Regulators in most states could do more to open up their health insurance rate review processes, a consumer group representative told a National Association of Insurance Commissioners panel.
Today, "consumers and their representatives find it hard to access and understand [the] information needed to participate meaningfully in rate reviews," the consumer group rep, Joseph Ditré, said at a recent meeting of the NAIC's Consumer Liaison Committee.
One way to help consumers participate in the rate review process would be to train them to understand the process, and another way would be to hire an experienced consumer advocacy group to provide the training, Ditré said, according to a written version of his presentation posted on the Consumer Liaison Committee's section of the NAIC website.
Ditré appeared on behalf of Consumers for Affordable Health Care (CAHC), a group that says it represents the health care consumers in Maine.
For years, some states have given insurance commissioners the authority to deny or change what they believe to be excessive rate increase requests. Some states also have posted rate increase request applications on the Web and given members of the public a chance to comment on the requests.
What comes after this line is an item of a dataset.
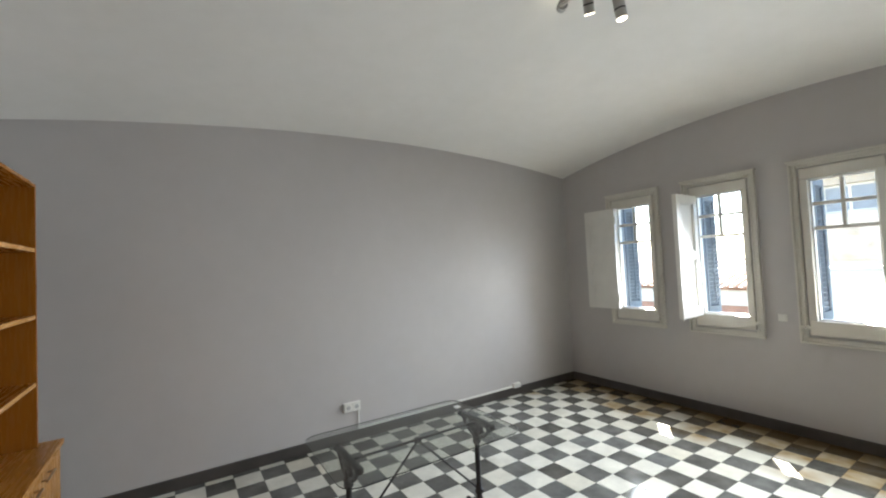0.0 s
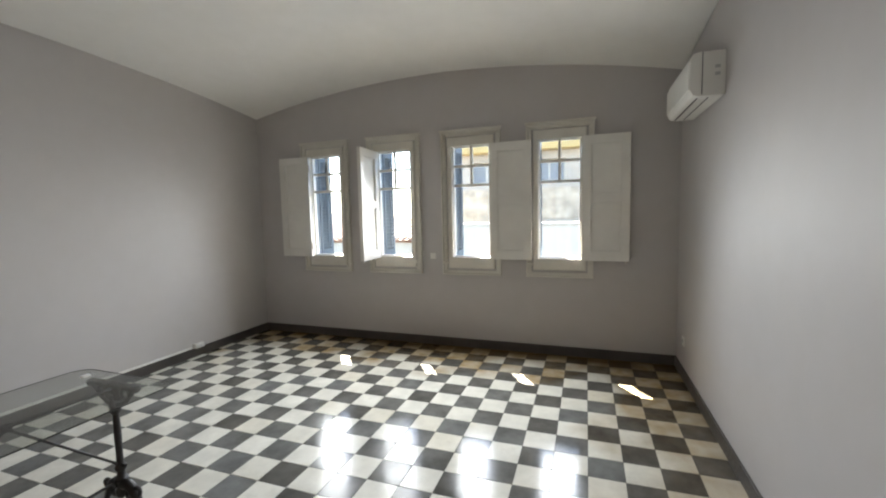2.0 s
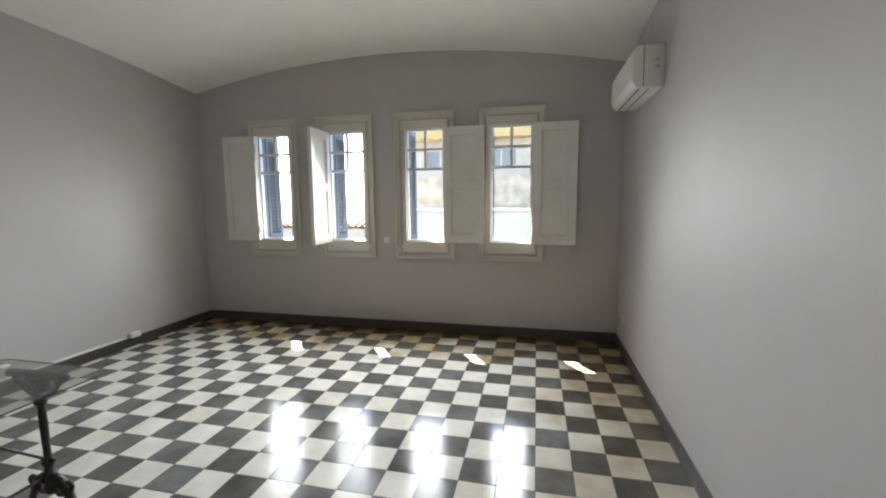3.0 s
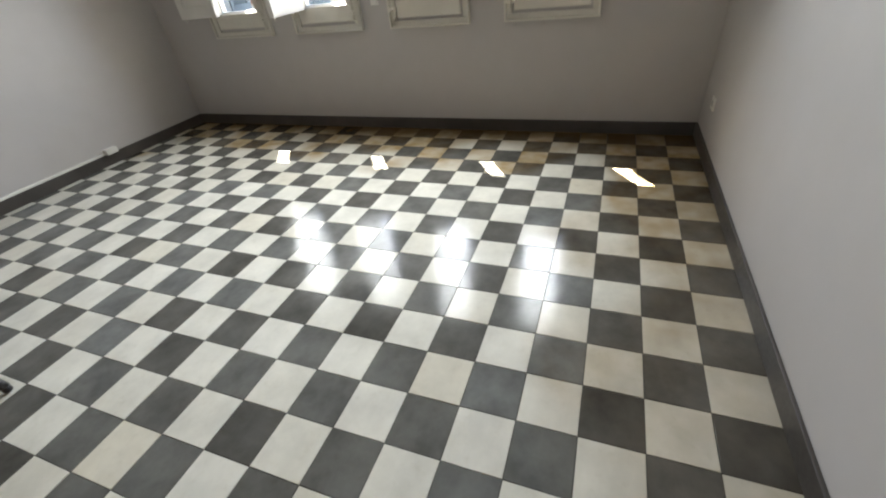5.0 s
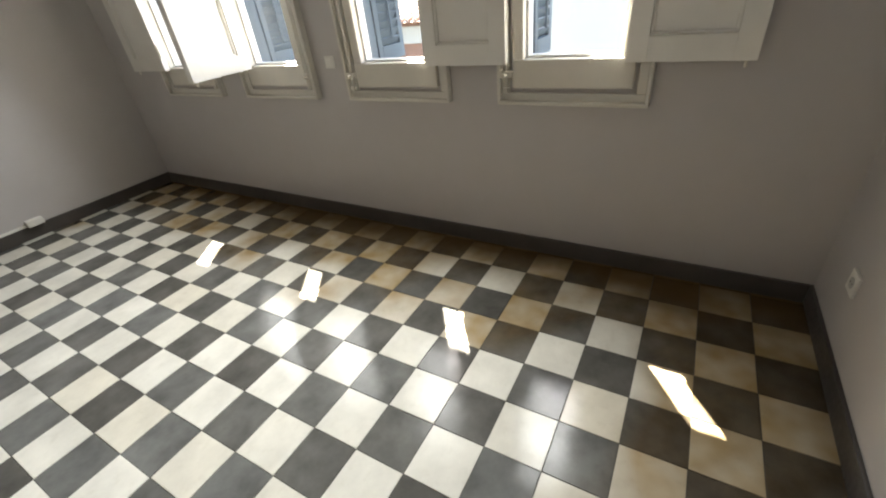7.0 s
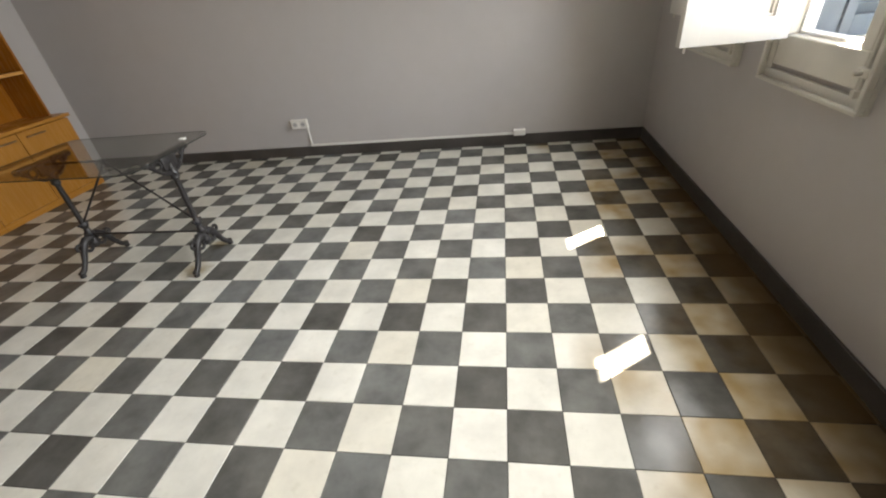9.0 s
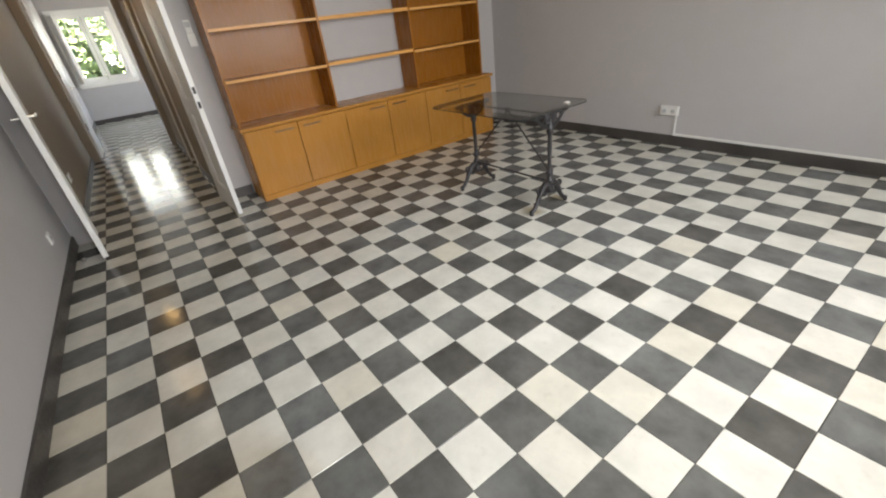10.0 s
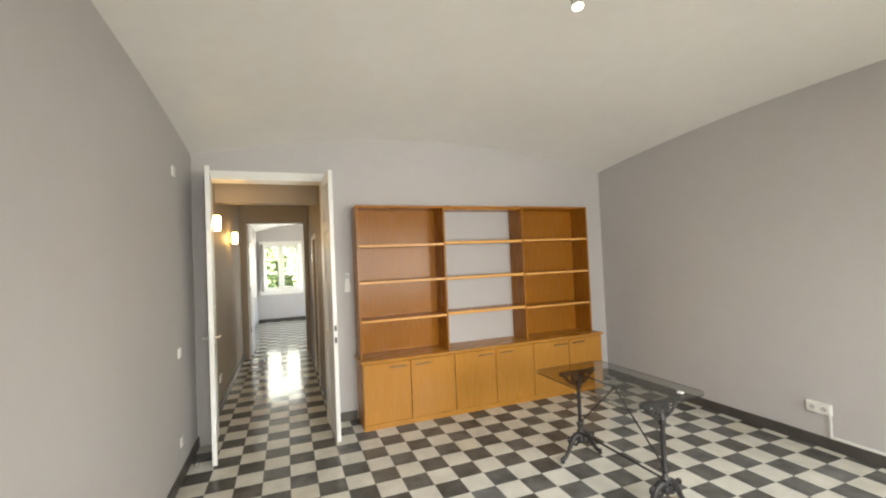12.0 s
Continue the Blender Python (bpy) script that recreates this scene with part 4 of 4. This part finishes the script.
def street_houses():
    h = thing("apartment_building", "pale rendered building across the street with an ochre cornice", "building", "", "", pose(0, 0, -6))
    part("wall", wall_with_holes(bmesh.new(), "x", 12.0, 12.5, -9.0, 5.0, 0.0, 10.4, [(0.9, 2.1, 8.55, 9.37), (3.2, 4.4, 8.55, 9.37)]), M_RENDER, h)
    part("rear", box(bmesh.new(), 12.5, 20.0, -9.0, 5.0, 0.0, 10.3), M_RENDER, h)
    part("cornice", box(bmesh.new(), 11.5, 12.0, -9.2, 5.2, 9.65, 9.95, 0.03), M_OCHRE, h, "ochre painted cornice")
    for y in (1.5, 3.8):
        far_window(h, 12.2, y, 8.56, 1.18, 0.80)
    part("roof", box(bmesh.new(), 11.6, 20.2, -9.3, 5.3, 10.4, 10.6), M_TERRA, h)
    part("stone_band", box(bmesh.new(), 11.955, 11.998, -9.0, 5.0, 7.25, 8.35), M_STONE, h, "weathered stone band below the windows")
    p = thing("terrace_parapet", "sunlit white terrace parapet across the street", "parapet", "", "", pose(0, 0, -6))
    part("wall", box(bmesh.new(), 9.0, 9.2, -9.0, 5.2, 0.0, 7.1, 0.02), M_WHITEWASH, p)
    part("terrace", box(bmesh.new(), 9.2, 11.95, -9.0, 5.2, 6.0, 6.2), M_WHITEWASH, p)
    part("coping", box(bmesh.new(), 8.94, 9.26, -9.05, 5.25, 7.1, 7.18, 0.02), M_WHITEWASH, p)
    low = thing("low_house", "low brick house with a terracotta tiled roof", "house", "", "", pose(0, 0, -6))
    part("wall", box(bmesh.new(), 11.0, 17.0, 5.6, 15.0, 0.0, 6.56), M_BRICK, low)
    part("white_band", box(bmesh.new(), 10.93, 10.99, 5.6, 15.0, 5.95, 6.42), M_WHITEWASH, low, "white painted band")
    bm = bmesh.new()
    v = [bm.verts.new(p) for p in ((10.6, 5.3, 6.55), (10.6, 15.3, 6.55), (14.0, 15.3, 7.3), (14.0, 5.3, 7.3), (17.4, 5.3, 6.55), (17.4, 15.3, 6.55))]
    bm.faces.new((v[0], v[1], v[2], v[3]))
    bm.faces.new((v[3], v[2], v[5], v[4]))
    bm.faces.new((v[0], v[3], v[4]))
    bm.faces.new((v[1], v[5], v[2]))
    bm.faces.new((v[0], v[4], v[5], v[1]))
    for k in range(40):
        y = 5.4 + k * 0.25
        bar(bm, (10.55, y, 6.60), (14.0, y, 7.35), 0.06, 8)
    part("roof", bm, M_TERRA, low, "terracotta roof of half-round tiles")
    return h


street_houses()


def tree(x, y, z0, height, spread, seed, label, leaves=360):
    rnd = random.Random(seed)
    t = thing("tree", label, "tree", "", "", pose(x, y, z0))
    bm = bmesh.new()
    tube(bm, [(0, 0, 0), (0.05, 0.03, height * 0.3), (-0.04, 0.08, height * 0.55), (0.02, 0, height * 0.85)], [0.17, 0.14, 0.10, 0.04])
    tips = []
    for k in range(12):
        a, r = rnd.uniform(0, 6.28), spread * rnd.uniform(0.45, 0.95)
        zb, zt = height * rnd.uniform(0.35, 0.6), height * rnd.uniform(0.55, 1.0)
        tip = Vector((r * math.cos(a), r * math.sin(a), zt))
        tube(bm, [(0, 0.03, zb), tuple(tip * 0.5 + Vector((0, 0, zb * 0.5 + 0.1))), tuple(tip)], [0.06, 0.04, 0.015], 6)
        tips.append(tip)
    part("trunk", bm, M_BARK, t)
    verts, faces = [], []
    for tip in tips + [Vector((0, 0, height * 0.9)), Vector((0.2, 0.2, height * 0.7))]:
        for _ in range(leaves):
            c = tip + Vector((rnd.gauss(0, 0.42), rnd.gauss(0, 0.42), rnd.gauss(0, 0.35)))
            u = Vector((rnd.uniform(-1, 1), rnd.uniform(-1, 1), rnd.uniform(-0.6, 0.6))).normalized() * 0.10
            w = u.cross(Vector((rnd.uniform(-1, 1), rnd.uniform(-1, 1), rnd.uniform(-1, 1)))).normalized() * 0.06
            b = len(verts)
            verts += [tuple(c - u), tuple(c + w), tuple(c + u), tuple(c - w)]
            faces.append((b, b + 1, b + 2, b + 3))
    me = bpy.data.meshes.new("crown")
    me.from_pydata(verts, [], faces)
    me.materials.append(M_LEAF)
    crown = new("crown", me)
    crown.parent = t
    return t


tree(-17.2, 0.6, -6, 8.6, 2.2, 3, "leafy green garden tree outside the far window", 800)
tree(-18.5, -1.6, -6, 9.2, 2.4, 5, "leafy green garden tree outside the far window", 700)
tree(-19.0, 2.8, -6, 9.8, 2.6, 8, "leafy green garden tree outside the far window", 700)
tree(15.5, 17.5, -6, 9.0, 2.2, 7, "leafy street tree beyond the low house")


# ---- floor tiles, last ----
structure("floor", box(bmesh.new(), FAR_X0, X_WIN, FAR_Y0 - 0.02, Y_LEFT, -0.06, -0.0035), M_GROUT, "black and cream chequered cement tile floor", "floor")
floor = bpy.data.objects["floor"]


def tile_verts(h=TILE / 2 - 0.0012, c=0.0012, low=-0.012):
    top = [(-h + c, -h + c, 0), (h - c, -h + c, 0), (h - c, h - c, 0), (-h + c, h - c, 0)]
    edge = [(-h, -h, -c), (h, -h, -c), (h, h, -c), (-h, h, -c)]
    foot = [(-h, -h, low), (h, -h, low), (h, h, low), (-h, h, low)]
    return top + edge + foot


TILE_FACES = [(0, 1, 2, 3)] + [(4 + i, 4 + (i + 1) % 4, (i + 1) % 4, i) for i in range(4)] + [(8 + i, 8 + (i + 1) % 4, 4 + (i + 1) % 4, 4 + i) for i in range(4)]
tile_mesh = {}
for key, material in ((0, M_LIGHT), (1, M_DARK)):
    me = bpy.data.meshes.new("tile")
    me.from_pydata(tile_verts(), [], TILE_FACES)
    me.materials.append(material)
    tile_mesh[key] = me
rest = {0: ([], []), 1: ([], [])}
rnd = random.Random(11)


def lay(i, j):
    x, y = (i + 0.5) * TILE, (j + 0.5) * TILE
    shade = (i + j) % 2
    m = pose(x + rnd.uniform(-0.0003, 0.0003), y + rnd.uniform(-0.0003, 0.0003), rnd.uniform(-0.0006, 0.0), rnd.gauss(0, 0.10), rnd.gauss(0, 0.10), rnd.gauss(0, 0.08))
    if -17 <= i <= 4 and -3 <= j <= 10 and x > -3.4:
        o = new("tile", tile_mesh[shade])
        o.parent = floor
        o.matrix_basis = m
    else:
        verts, faces = rest[shade]
        b = len(verts)
        verts += [tuple(m @ Vector(v)) for v in tile_verts()]
        faces += [tuple(b + k for k in f) for f in TILE_FACES]


for i in range(-23, 6):
    for j in range(-3, 22):
        lay(i, j)
for i in range(-43, -23):
    for j in range(-3, 4):
        lay(i, j)
for i in range(-68, -43):
    for j in range(-3, 17):
        lay(i, j)
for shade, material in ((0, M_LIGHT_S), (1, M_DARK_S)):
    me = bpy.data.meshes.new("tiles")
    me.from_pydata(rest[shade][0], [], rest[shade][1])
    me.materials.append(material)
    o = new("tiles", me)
    o.parent = floor
    tagged(o, kind="stuff")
The drafters of Patient Protection and Affordable Care Act of 2010 (PPACA) did not give state insurance commissioners or federal regulators the authority to reject or change proposed rate increases, but they did give regulators the authority to require that explanations of all requests for increases over a certain level to be posted on the Web.
The U.S. Department of Health and Human Services (HHS) now requires that insurers post explanations of all increase requests over 10 percent.